[This article was originally published in the On Think Tanks 2018 Annual Review.]
In 2018, OTT was asked to provide strategic support to a new Colombian policy institute during its foundational stage. The Institute had been founded to carry out, encourage and support research and knowledge production for the sustainable development of Colombia’s energy sector.
The founders had two main concerns: the Institute’s financial sustainability and its effective governance. OTT provided support to design a sustainable business model that promotes growth and impact in the short- and medium- term, and an effective governance scheme that strengthens independence and promotes efficient organisational management.
Behind these concerns, the new Institute faced a major challenge: its independence. The Institute was founded by two major private stakeholders with explicit interests in the energy sector (an oil company and an oil union). Moreover, Colombia’s energy sector is highly polarised, partly because of the debate around the environmental and community impact of the oil activity.
Therefore, the funding scheme and the governance arrangements needed to be carefully designed to tackle these challenges. To this end, we embarked on a project that included consultation with key stakeholders in the energy sector. We discussed these challenges and critical decisions with the Institute’s team, its temporary Board of Directors (and potential new members), academics, private entrepreneurs and policymakers in the field. These perspectives informed OTT’s recommendations, along with our knowledge of other think tanks in different contexts that have addressed similar challenges.
Regarding the institutional model and governance scheme, OTT focused its advice on critical decisions that would help the Institute safeguard its credibility and legitimacy (two fundamental pillars to achieve influence in policy and intellectual debates). The two main strategies suggested by OTT were the renewal of the temporary Board of Directors (mainly comprising representatives of the founding institutions) to be as plural as possible, and the consolidation of an Advisory Group that had an outstanding trajectory and demonstrated diversity. In particular, we recommended:
- Avoid shared members between the Assembly (composed by the founders) and the Board, or limit it to only one, which could be the President of the Board.

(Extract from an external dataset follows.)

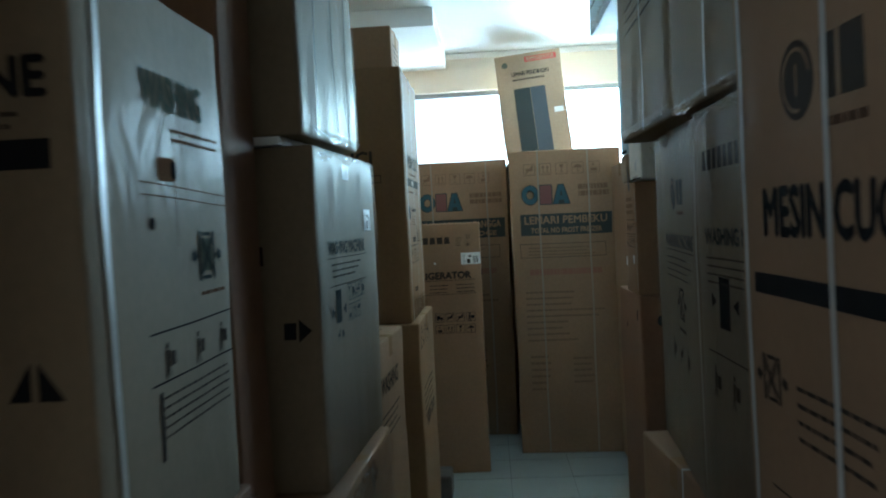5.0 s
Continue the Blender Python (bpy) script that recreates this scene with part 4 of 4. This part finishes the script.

- Diversify the composition of the Board, in order to achieve greater plurality and gather a balance of expertise that can give support to the Institute’s work (thematic, methodological, communications, management and finance, and policy).
- Promote a more plural composition of the Advisory Group, especially in the area of gender, but also incorporating representatives of the relevant regions and civil society organisations.
Regarding funding, the initial endowment provided by the founders was an important asset. However, independence can reflect the diverse support that a think tank can achieve. In this regard, our advice was:
- While new private sector support could be welcomed (for instance, by inviting private companies or their representatives to be associates of the Assembly), it would be important to develop a fundraising strategy that benefits from the extended linkages of the founding members, future members of the Board, new members of the Assembly and the Advisory Group.
- Although the Colombian philanthropic culture is still limited, OTT’s assessment suggested that it would be strategic to approach the private sector and interest them in the work of the institute.
- A strategy of approaching government agencies related to the energy sector should be initiated.
- OTT discouraged an initial idea to set up a cycle of paid high-level dialogues. Charging for participation would be against the Institute’s goal of contributing to plural debate and would discourage, or prevent, stakeholders with limited resources from engaging in the conversation.
- The proposed funding model should be underpinned by a very transparent policy that encourages the institute to make available its funding sources.
In addition to these key recommendations related to the governance scheme and the funding model, OTT also advised on the importance of hiring a director who is known within the energy policy community (but without explicit partisan links, or seen as a private sector advocate). OTT further advised not to include in the Institute’s mission and values a concern for the strengthening of the energy sector per se, but rather as a means for the development of the country and its citizens.
This project is another in OTT’s portfolio of support to setting up think tanks in developing countries (see a previous reflection of a similar enterprise in Timor-Leste). It’s important to remember that ‘context matters’, and so the advice and strategies to overcome similar challenges (like independence and sustainability) will vary depending on the environment in which a think tank operates, as well as its goals. However, our experience in Colombia and the lessons we have shared intend to inspire other policy and research entrepreneurs that want to set up institutions to contribute to more evidence-informed policy decisions and debates, as well as provide the OTT team with relevant experience to continue to support these efforts worldwide.